Le implicazioni geopolitiche.
Il negazionismo e le fake news, per quanto siano sempre smentite dai fatti, sono delle armi a tutti gli effetti che coadiuvano le strategie politiche e belliche. Nel caso specifico, l’uso di armi chimiche contro i civili è un crimine (sia di guerra che contro l’umanità) che suscita nel sentire comune un orrore maggiore rispetto ad altri crimini ed è (almeno in astratto) maggiormente passibile di una reazione della comunità internazionale rispetto ad altri (è stato il sarin a spingere Trump a reagire, e non ad esempio l’uso del naplam su Deraa o le politiche di pulizia etnica in corso), quindi negarne o strumentalizzarne l’uso, in un senso o in un altro, diventa imperativo. Per le considerazioni e le implicazioni politiche dell’attacco a Khan Shaykhun, rimandiamo a questo nostro “Siria Report”.

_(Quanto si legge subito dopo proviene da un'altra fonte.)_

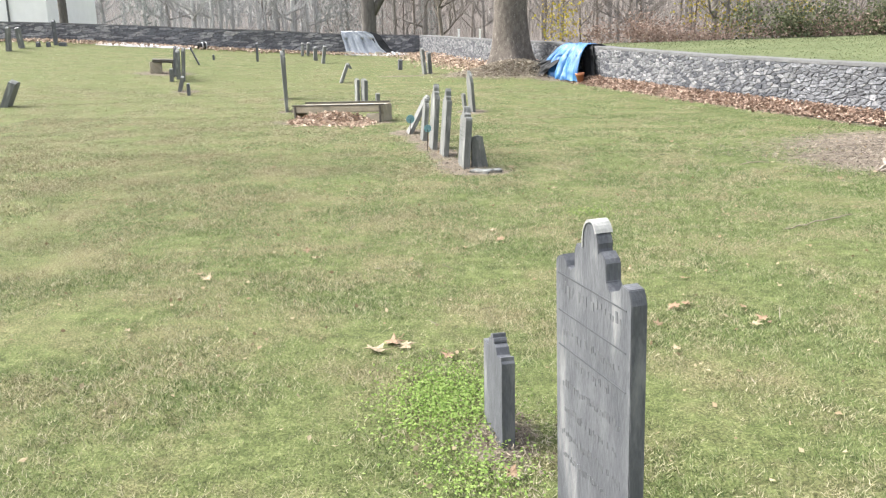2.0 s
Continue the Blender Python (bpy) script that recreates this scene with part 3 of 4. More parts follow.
for x, y, sx, sy, yaw, seed in ((-0.45, 10.24, 0.24, 0.15, -28, 1), (-0.30, 10.26, 0.14, 0.11, 12, 2)):
    bm = moved(block((sx, sy, 0.035), 0.006, 0.004, seed, 2), pose(0, 0, 0.012))
    ob = part("flat_stone", bm, PALE_SLATE)
    ob.matrix_world = pose(x, y, gz(x, y), 3, -2, yaw)
    tagged(ob, "broken slate fragment lying on bare soil", "stone", "fallen fragments")


def grave_marker(x, y, h, r, yaw):
    """A round bronze plaque with a raised rim on a thin iron stake."""
    root = empty("grave_marker", pose(x, y, gz(x, y), 0, 2, yaw), "round verdigris bronze grave marker on an iron stake", "marker", "bronze markers")
    bm = bmesh.new()
    bmesh.ops.create_cone(bm, cap_ends=True, segments=8, radius1=0.006, radius2=0.006, depth=h + 0.1, matrix=pose(0, 0, (h - 0.1) / 2))
    part("stake", bm, IRON, root)
    bm = bmesh.new()
    bmesh.ops.create_cone(bm, cap_ends=True, segments=28, radius1=r * 0.9, radius2=r * 0.9, depth=0.008, matrix=pose(0, 0, h, 90))
    disc = part("plaque", bm, VERDIGRIS, root)
    bm = bmesh.new()
    for i in range(28):
        for j in range(6):
            a, b = 2 * math.pi * i / 28, 2 * math.pi * j / 6
            q = r * 0.93 + r * 0.09 * math.cos(b)
            bm.verts.new((q * math.cos(a), r * 0.09 * math.sin(b), h + q * math.sin(a)))
    bm.verts.ensure_lookup_table()
    for i in range(28):
        for j in range(6):
            bm.faces.new([bm.verts[k] for k in (i * 6 + j, ((i + 1) % 28) * 6 + j, ((i + 1) % 28) * 6 + (j + 1) % 6, i * 6 + (j + 1) % 6)])
    part("rim", bm, VERDIGRIS, disc, "", True)
    bm = bmesh.new()
    for k in range(5):
        a = math.pi / 2 + k * 2 * math.pi / 5
        bmesh.ops.create_cone(bm, cap_ends=True, segments=4, radius1=r * 0.22, radius2=0.002, depth=r * 0.5, matrix=pose(r * 0.25 * math.cos(a), -0.005, h + r * 0.25 * math.sin(a), 0, 90 - math.degrees(a), 0) @ Matrix.Diagonal((1, 0.15, 1, 1)))
    part("star", bm, VERDIGRIS, disc)


grave_marker(-1.55, 14.0, 0.24, 0.066, 20)
grave_marker(-1.17, 12.08, 0.30, 0.050, 20)


# ---- tarps ----
def sheet(name, cross, foot, head, place, material, label, seed, folds=5, amp=0.05, n=60, ease=1.0):
    """A sheet hung over a wall: cross is the line (out from the face, up) it follows, from its foot to its hind end; foot and head are its reach along the wall."""
    rnd = random.Random(seed)
    ph = [rnd.uniform(0, 6.28) for _ in range(6)]
    path = []
    for (o0, z0), (o1, z1) in zip(cross, cross[1:]):
        path += [(o0 + (o1 - o0) * k / 12, z0 + (z1 - z0) * k / 12) for k in range(12)]
    path.append(cross[-1])
    bm = bmesh.new()
    grid = []
    for i in range(n + 1):
        u = i / n
        row = []
        for j, (o, z) in enumerate(path):
            v = j / (len(path) - 1)
            low = 1 - v
            high = min(1.0, v * 1.7) ** ease
            s = (foot[0] + (foot[1] - foot[0]) * u) * (1 - high) + (head[0] + (head[1] - head[0]) * u) * high + 0.13 * noise.noise((v * 4, seed, u * 2))
            bend = u + 0.10 * noise.noise((u * 2.5, v * 2.0, seed + 9)) + 0.12 * low * (u - 0.4)
            f = 1.1 * (abs(math.sin(folds * 3.14 * bend + ph[0])) - 0.5) * (0.4 + 0.6 * low) + 1.2 * noise.noise((bend * folds * 1.3, v * 1.6, seed)) + 0.7 * noise.noise((bend * folds * 3, v * 3.5, seed + 1)) - 0.5 * abs(noise.noise((u * 9, v * 7, seed)))
            x, y = place(s, -(o + (amp * (abs(f) if v > 0.3 else f) * (0.3 + 0.9 * low) if o > 0 else 0)))
            row.append(bm.verts.new((x, y, z + 0.02 * f + 0.03 * noise.noise((u * 9, v * 6, seed + 3)))))
        grid.append(row)
    for a, c in zip(grid, grid[1:]):
        for j in range(len(path)):
            if j + 1 < len(path):
                bm.faces.new((a[j], a[j + 1], c[j + 1], c[j]))
    bmesh.ops.recalc_face_normals(bm, faces=bm.faces)
    bmesh.ops.solidify(bm, geom=bm.faces[:], thickness=0.006)
    ob = part(name, bm, material, None, "", True)
    return tagged(ob, label, "tarp")


def s_right(y):
    return (y - START_R[1]) / ALONG.y


sheet("tarp", [(0.58, 0.20), (0.54, 0.42), (0.44, 0.80), (0.32, 1.06), (0.18, 1.22), (0.0, 1.24), (-0.30, 1.20), (-0.58, 1.10), (-0.62, 0.7)], (s_right(25.45), s_right(28.1)), (s_right(25.85), s_right(27.1)), on_right, BLUE, "crumpled blue tarpaulin draped over the stone wall", 3, 5, 0.10, 110, 1.8)
sheet("tarp", [(0.90, 0.28), (0.72, 0.50), (0.46, 0.72), (0.16, 0.86), (0.08, 0.5)], (s_right(27.4), s_right(29.1)), (s_right(27.0), s_right(28.4)), on_right, BLACK_TARP, "crumpled black plastic sheet heaped at the wall", 5, 4, 0.14, 60)
sheet("tarp", [(0.14, 0.14), (0.11, 0.65), (0.08, 1.12), (0.0, 1.2), (-0.3, 1.19), (-0.56, 1.1)], (s_right(25.3), s_right(26.0)), (s_right(25.75), s_right(26.1)), on_right, BLACK_TARP, "strip of black plastic hanging over the wall", 6, 2, 0.03, 24)
sheet("tarp", [(0.80, 0.58), (0.55, 0.95), (0.20, 1.62), (0.10, 1.80), (-0.10, 1.82), (-0.30, 1.82), (-0.60, 1.70)], (1.8, 3.95), (3.0, 4.05), on_far, GREY_TARP, "pale grey tarpaulin draped over the far wall", 8, 4, 0.08, 70)
sheet("tarp", [(0.70, 0.58), (0.45, 0.95), (0.16, 1.62), (0.08, 1.78), (-0.1, 1.78), (-0.3, 1.76)], (1.25, 1.85), (2.45, 3.0), on_far, BLACK_TARP, "black plastic sheet hanging over the far wall", 9, 1, 0.04, 30)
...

Nel vasto campo di battaglia del discorso politico, le conclusioni dell’OPAC sono dunque fondamentali perché accertano i fatti e forniscono prove che la narrativa politica e gli interessi delle parti coinvolte non possono ignorare o negare, almeno non senza cadere come visto in evidenti contraddizioni e perversioni logiche che in certi casi fanno persino sorridere, come ad esempio il fatto che le autorità di Damasco hanno subito liquidato il rapporto dell’OPAC come “privo di fondamento”, sebbene siano state loro stesse ad aver fornito all’OPAC parte dei campioni raccolti a Khan Shaykhun e ad aver accertato nei propri laboratori che si trattava di sarin.